KRIS MARTIN

KRIS MARTIN

TE ZIEN OP KRIS MARTIN, SOMEBODY, SIES + HÖKE, DÜSSELDORF, TOT 9/11

Gentenaar Kris Martin (41) toont zijn scheppingen bij K21 in Düsseldorf, in het Walker Art Center in Minneapolis en zo nog hier en daar, maar in eigen land blijft hij relatief onbekend. ‘Ik ben erg slecht in communicatie, om nog maar te zwijgen van sociale media’, zegt hij verontschuldigend. Aannemelijk, want aan zijn meticuleus vervaardigde zwaarden, gouden bijen en bronzen fietshelmen zal het niet liggen. Voortaan in de gaten te houden: Kris Martin.

Je toont nieuw werk bij je galerie in Düsseldorf. Wat mogen we ons voorstellen bij de expotitel Somebody?

KRIS MARTIN: Twee jaar geleden ontdekte ik in Zwitserland een veld vol edelweiss. Om een volkstoeloop te vermijden, hield ik het stil. Ik plukte slechts één bloempje en verbrandde het met alcohol.
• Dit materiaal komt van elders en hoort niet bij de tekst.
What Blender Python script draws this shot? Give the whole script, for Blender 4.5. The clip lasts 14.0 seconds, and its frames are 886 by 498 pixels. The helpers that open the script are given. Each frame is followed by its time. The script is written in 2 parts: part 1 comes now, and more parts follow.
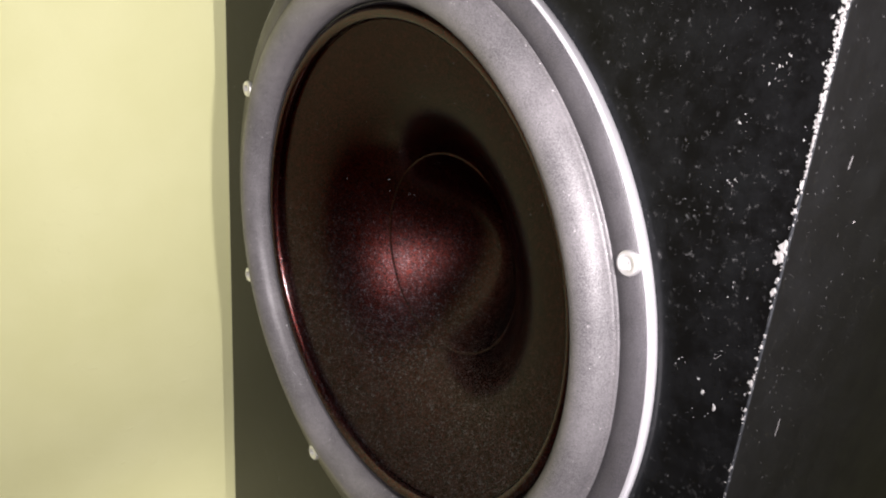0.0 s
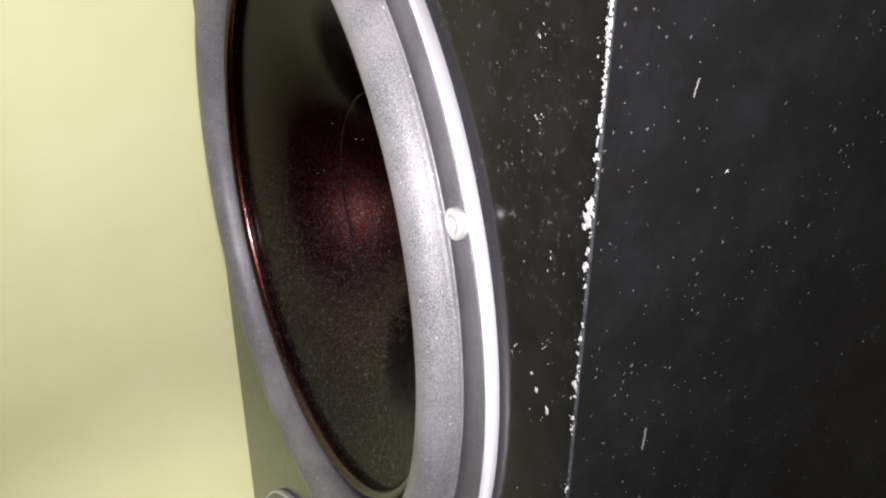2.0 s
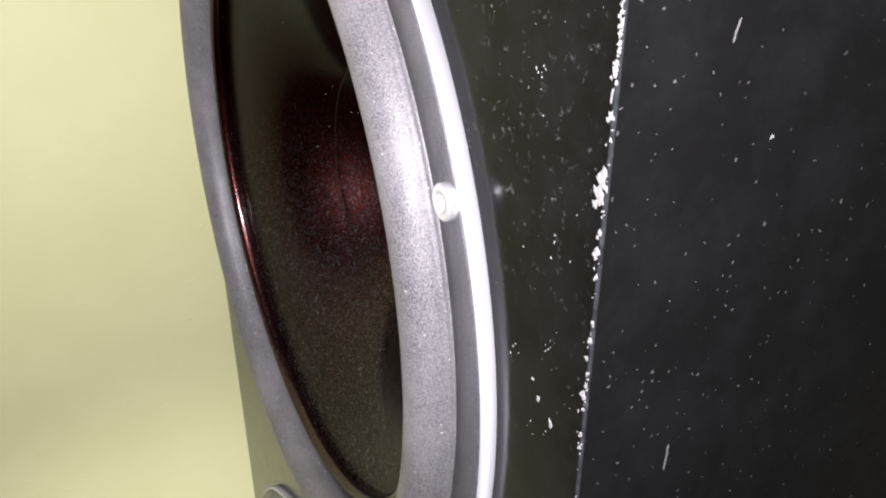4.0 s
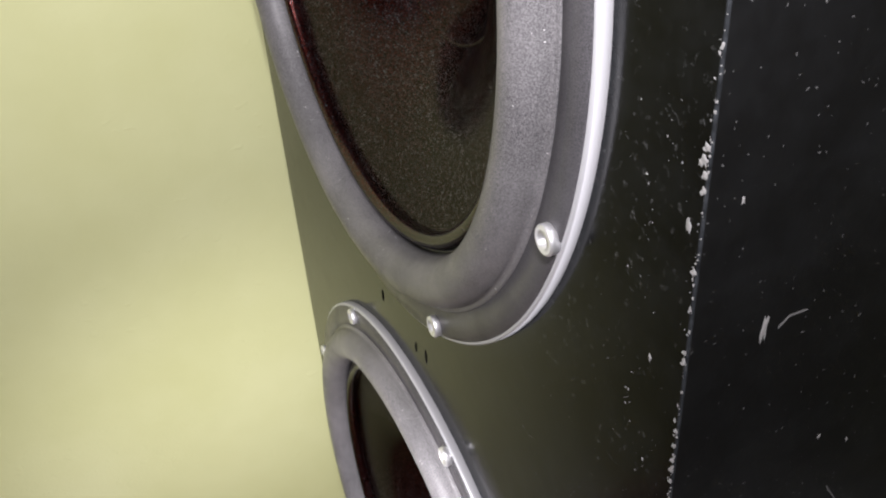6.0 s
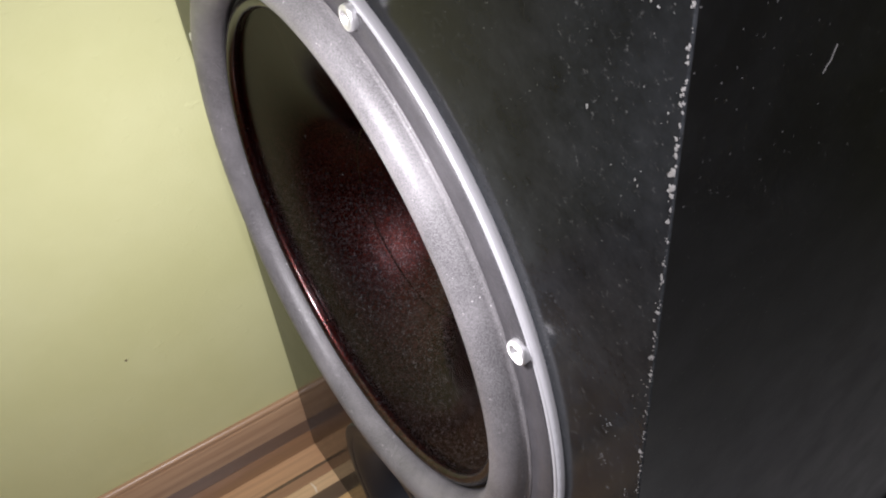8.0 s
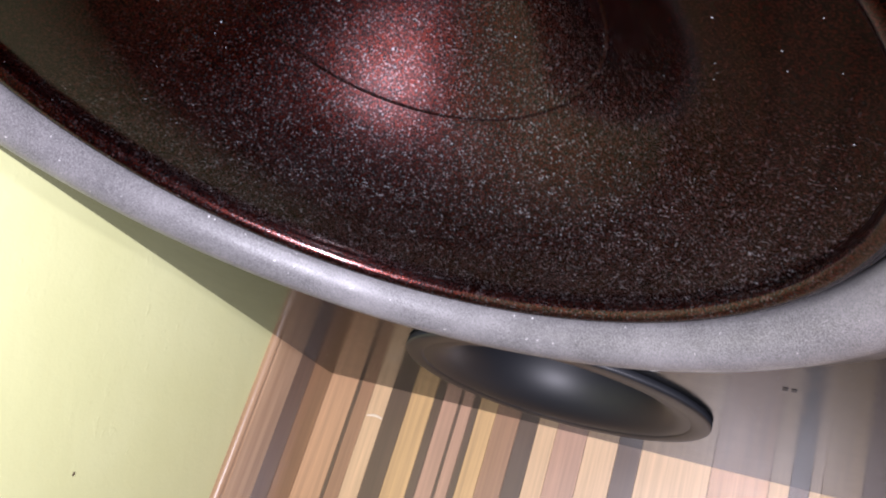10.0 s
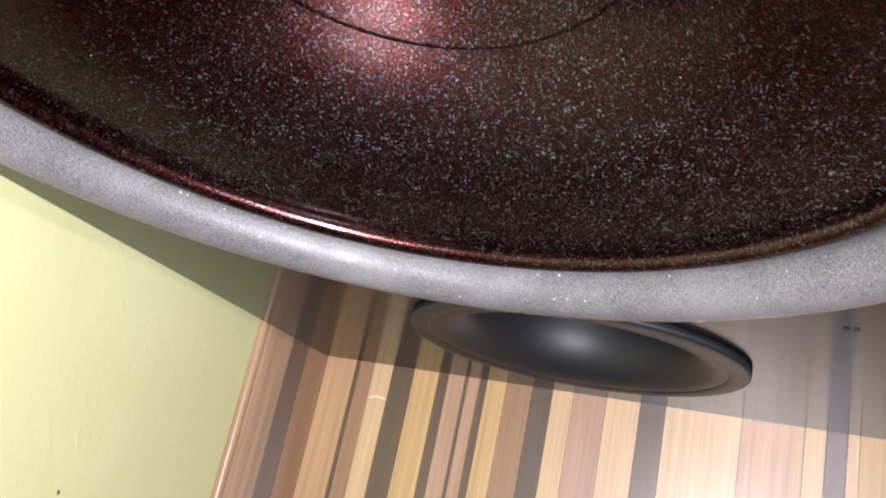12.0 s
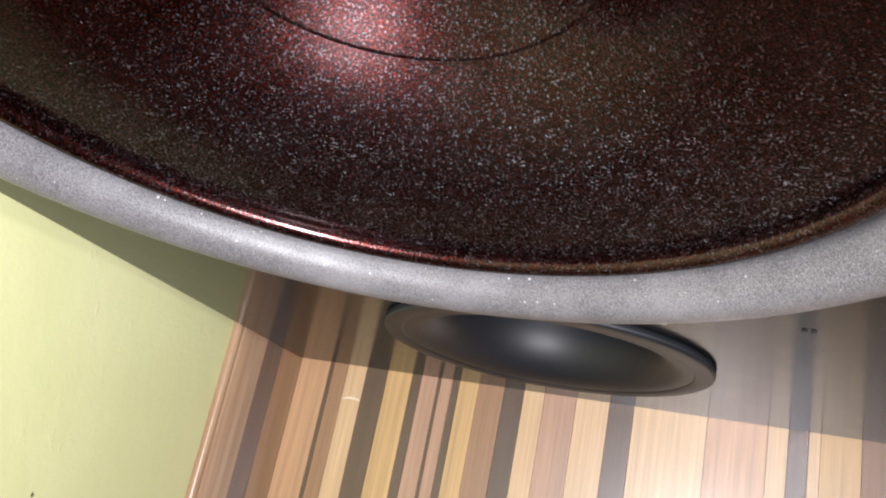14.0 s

Met het residu – de as – schreef ik het woord edelweiss op een blad. Iets gelijkaardigs wilde ik ook met een mens doen, alleen, hoe leg je dat aan boord? Maar alles is mogelijk, en na een tijd had mijn galerie vijf urnen verzameld. Voor zover ik kon nagaan, horen bij die urnen trieste verhalen: armoe, ellende en conflicten alom – al wilde ik niet weten van wie de as precies afkomstig was. Met mijn vingers in de as gedoopt, schreef ik het woord ‘somebody’ op een papier. Zo had ik in plaats van olie op doek of inkt op papier echt ‘iemand’ op papier aangebracht. Vreemd genoeg had de as bij elke urn telkens een ander kleur. Het blijkt dat iemand die chemotherapie heeft ondergaan bijvoorbeeld veel donkerder as nalaat.

Iets vrolijkers: het kunstenaarschap. Volgens de Amerikaanse kunstenaar Tom Sachs is ‘creativiteit de vijand’. Dat vind jij ook?

MARTIN: Helemaal. Ik hecht geen geloof aan creativiteit. Ik heb geen inspiratie en heb nooit het gevoel dat ik iets maak. Ik kijk en soms vind ik, maar maakt dat me tot kunstenaar? Het heeft me veel tijd gekost voor ik durfde zeggen dat ik kunstenaar was. Als mensen me vroegen wat ik deed, zei ik altijd ‘dat ik met kunst bezig was’. Ik leid ook geen spannend leven. Ik ben getrouwd, heb twee kinderen, vermijd capriolen en doe niet aan drugs. Voor mijn imago is dat geen beste optie, maar zo is het nu eenmaal. Wel geloof ik dat je werk staat of valt met wat je te zeggen hebt. Technisch zijn de mogelijkheden onbeperkt, iedereen kan in principe alles produceren. Maar wat wil je de mensen zeggen? Voor mij ligt daar het verschil tussen een goede en een slechte kunstenaar.

Je maakte ook een zwaard van zeven meter lang. Een uit de hand gelopen jongensdroom?

MARTIN: Zeven meter was technisch het langst mogelijke. Om het zwaard te maken, werden laagjes ijzer en kunststof op elkaar geperst. Gewalst eigenlijk, zodat het zwaard ongelooflijk hard werd. In principe kun je er een boom mee in tweeën splijten, vooropgesteld dat iets of iemand het ding van de grond krijgt. Het is ook scherp als een scheermes, wat voor expo’s een gigantisch probleem vormt. Veel te gevaarlijk, maar ik weiger met namaak op de proppen te komen. In museum K21 in Düsseldorf ligt een bom van me die over duizend jaar ontploft. Dat gebeurt echt, maar als ik dat zeg, halen mensen de schouders op. Je kunt zo eerlijk zijn dat niemand je gelooft.